The entries below contain pictures. Retype everything except those pictures, exactly as given.

<<<<

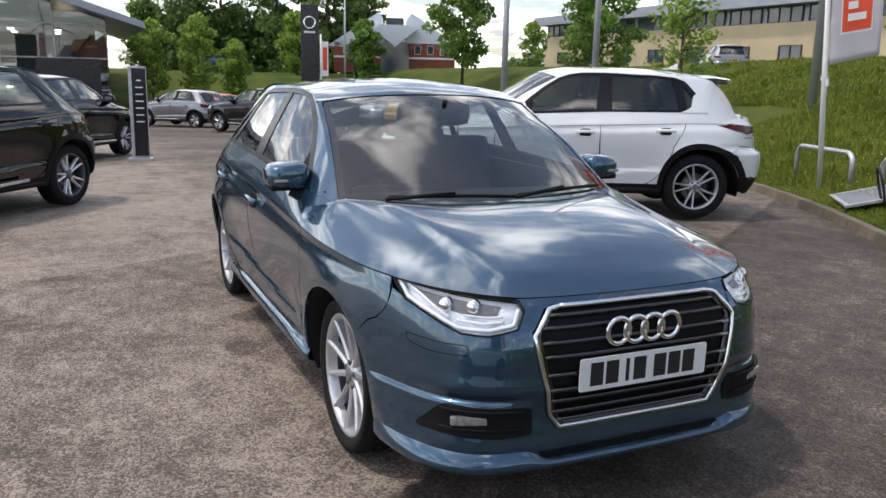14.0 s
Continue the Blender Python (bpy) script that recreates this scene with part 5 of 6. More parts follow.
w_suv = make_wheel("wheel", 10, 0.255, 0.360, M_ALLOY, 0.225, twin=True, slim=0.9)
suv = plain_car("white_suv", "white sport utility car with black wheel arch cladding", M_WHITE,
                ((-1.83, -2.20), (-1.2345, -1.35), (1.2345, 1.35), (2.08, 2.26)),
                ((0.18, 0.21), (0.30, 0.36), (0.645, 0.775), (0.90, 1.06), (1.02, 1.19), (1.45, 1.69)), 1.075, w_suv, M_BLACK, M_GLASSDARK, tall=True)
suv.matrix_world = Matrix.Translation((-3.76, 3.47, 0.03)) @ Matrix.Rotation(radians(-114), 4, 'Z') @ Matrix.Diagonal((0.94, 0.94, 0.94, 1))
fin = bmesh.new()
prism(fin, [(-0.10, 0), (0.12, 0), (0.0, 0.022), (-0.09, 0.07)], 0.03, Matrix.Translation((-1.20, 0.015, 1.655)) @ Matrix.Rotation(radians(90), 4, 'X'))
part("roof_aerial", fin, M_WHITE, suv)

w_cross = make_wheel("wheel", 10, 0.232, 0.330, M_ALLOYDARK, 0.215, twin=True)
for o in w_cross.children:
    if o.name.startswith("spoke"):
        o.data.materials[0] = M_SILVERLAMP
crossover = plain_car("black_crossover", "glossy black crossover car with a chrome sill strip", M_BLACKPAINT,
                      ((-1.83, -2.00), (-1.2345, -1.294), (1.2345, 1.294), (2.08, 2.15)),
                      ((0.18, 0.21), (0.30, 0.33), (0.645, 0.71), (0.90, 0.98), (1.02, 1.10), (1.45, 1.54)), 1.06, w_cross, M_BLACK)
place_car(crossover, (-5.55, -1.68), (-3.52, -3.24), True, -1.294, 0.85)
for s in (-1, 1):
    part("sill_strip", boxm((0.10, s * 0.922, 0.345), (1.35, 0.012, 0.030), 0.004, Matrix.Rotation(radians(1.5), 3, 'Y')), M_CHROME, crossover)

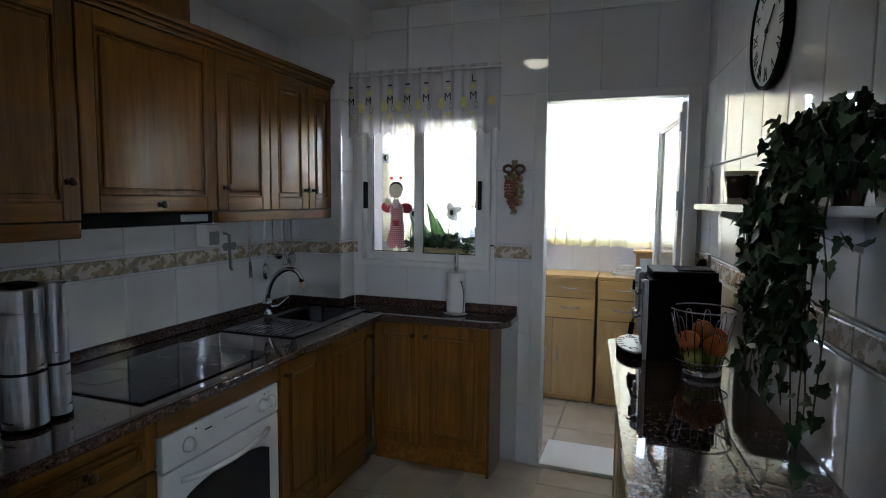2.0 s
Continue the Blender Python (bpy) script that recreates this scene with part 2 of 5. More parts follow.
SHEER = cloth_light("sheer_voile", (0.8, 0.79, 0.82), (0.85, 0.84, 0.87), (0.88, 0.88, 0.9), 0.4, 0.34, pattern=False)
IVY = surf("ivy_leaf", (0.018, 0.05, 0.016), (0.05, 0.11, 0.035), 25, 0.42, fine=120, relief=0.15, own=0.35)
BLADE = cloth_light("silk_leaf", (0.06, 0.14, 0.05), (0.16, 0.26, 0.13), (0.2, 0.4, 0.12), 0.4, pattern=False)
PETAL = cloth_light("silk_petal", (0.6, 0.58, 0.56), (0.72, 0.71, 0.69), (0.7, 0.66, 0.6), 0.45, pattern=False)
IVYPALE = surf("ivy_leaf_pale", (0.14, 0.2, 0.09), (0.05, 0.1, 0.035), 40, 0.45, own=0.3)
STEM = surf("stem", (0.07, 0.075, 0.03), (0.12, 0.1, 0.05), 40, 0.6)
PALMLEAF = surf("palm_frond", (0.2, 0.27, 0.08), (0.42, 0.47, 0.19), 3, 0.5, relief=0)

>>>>

__FINAL ANSWER__.
14.0 s
Continue the Blender Python (bpy) script that recreates this scene with part 5 of 6. More parts follow.
w_suv = make_wheel("wheel", 10, 0.255, 0.360, M_ALLOY, 0.225, twin=True, slim=0.9)
suv = plain_car("white_suv", "white sport utility car with black wheel arch cladding", M_WHITE,
                ((-1.83, -2.20), (-1.2345, -1.35), (1.2345, 1.35), (2.08, 2.26)),
                ((0.18, 0.21), (0.30, 0.36), (0.645, 0.775), (0.90, 1.06), (1.02, 1.19), (1.45, 1.69)), 1.075, w_suv, M_BLACK, M_GLASSDARK, tall=True)
suv.matrix_world = Matrix.Translation((-3.76, 3.47, 0.03)) @ Matrix.Rotation(radians(-114), 4, 'Z') @ Matrix.Diagonal((0.94, 0.94, 0.94, 1))
fin = bmesh.new()
prism(fin, [(-0.10, 0), (0.12, 0), (0.0, 0.022), (-0.09, 0.07)], 0.03, Matrix.Translation((-1.20, 0.015, 1.655)) @ Matrix.Rotation(radians(90), 4, 'X'))
part("roof_aerial", fin, M_WHITE, suv)

w_cross = make_wheel("wheel", 10, 0.232, 0.330, M_ALLOYDARK, 0.215, twin=True)
for o in w_cross.children:
    if o.name.startswith("spoke"):
        o.data.materials[0] = M_SILVERLAMP
crossover = plain_car("black_crossover", "glossy black crossover car with a chrome sill strip", M_BLACKPAINT,
                      ((-1.83, -2.00), (-1.2345, -1.294), (1.2345, 1.294), (2.08, 2.15)),
                      ((0.18, 0.21), (0.30, 0.33), (0.645, 0.71), (0.90, 0.98), (1.02, 1.10), (1.45, 1.54)), 1.06, w_cross, M_BLACK)
place_car(crossover, (-5.55, -1.68), (-3.52, -3.24), True, -1.294, 0.85)
for s in (-1, 1):
    part("sill_strip", boxm((0.10, s * 0.922, 0.345), (1.35, 0.012, 0.030), 0.004, Matrix.Rotation(radians(1.5), 3, 'Y')), M_CHROME, crossover)

2.0 s
Continue the Blender Python (bpy) script that recreates this scene with part 2 of 5. More parts follow.
SHEER = cloth_light("sheer_voile", (0.8, 0.79, 0.82), (0.85, 0.84, 0.87), (0.88, 0.88, 0.9), 0.4, 0.34, pattern=False)
IVY = surf("ivy_leaf", (0.018, 0.05, 0.016), (0.05, 0.11, 0.035), 25, 0.42, fine=120, relief=0.15, own=0.35)
BLADE = cloth_light("silk_leaf", (0.06, 0.14, 0.05), (0.16, 0.26, 0.13), (0.2, 0.4, 0.12), 0.4, pattern=False)
PETAL = cloth_light("silk_petal", (0.6, 0.58, 0.56), (0.72, 0.71, 0.69), (0.7, 0.66, 0.6), 0.45, pattern=False)
IVYPALE = surf("ivy_leaf_pale", (0.14, 0.2, 0.09), (0.05, 0.1, 0.035), 40, 0.45, own=0.3)
STEM = surf("stem", (0.07, 0.075, 0.03), (0.12, 0.1, 0.05), 40, 0.6)
PALMLEAF = surf("palm_frond", (0.2, 0.27, 0.08), (0.42, 0.47, 0.19), 3, 0.5, relief=0)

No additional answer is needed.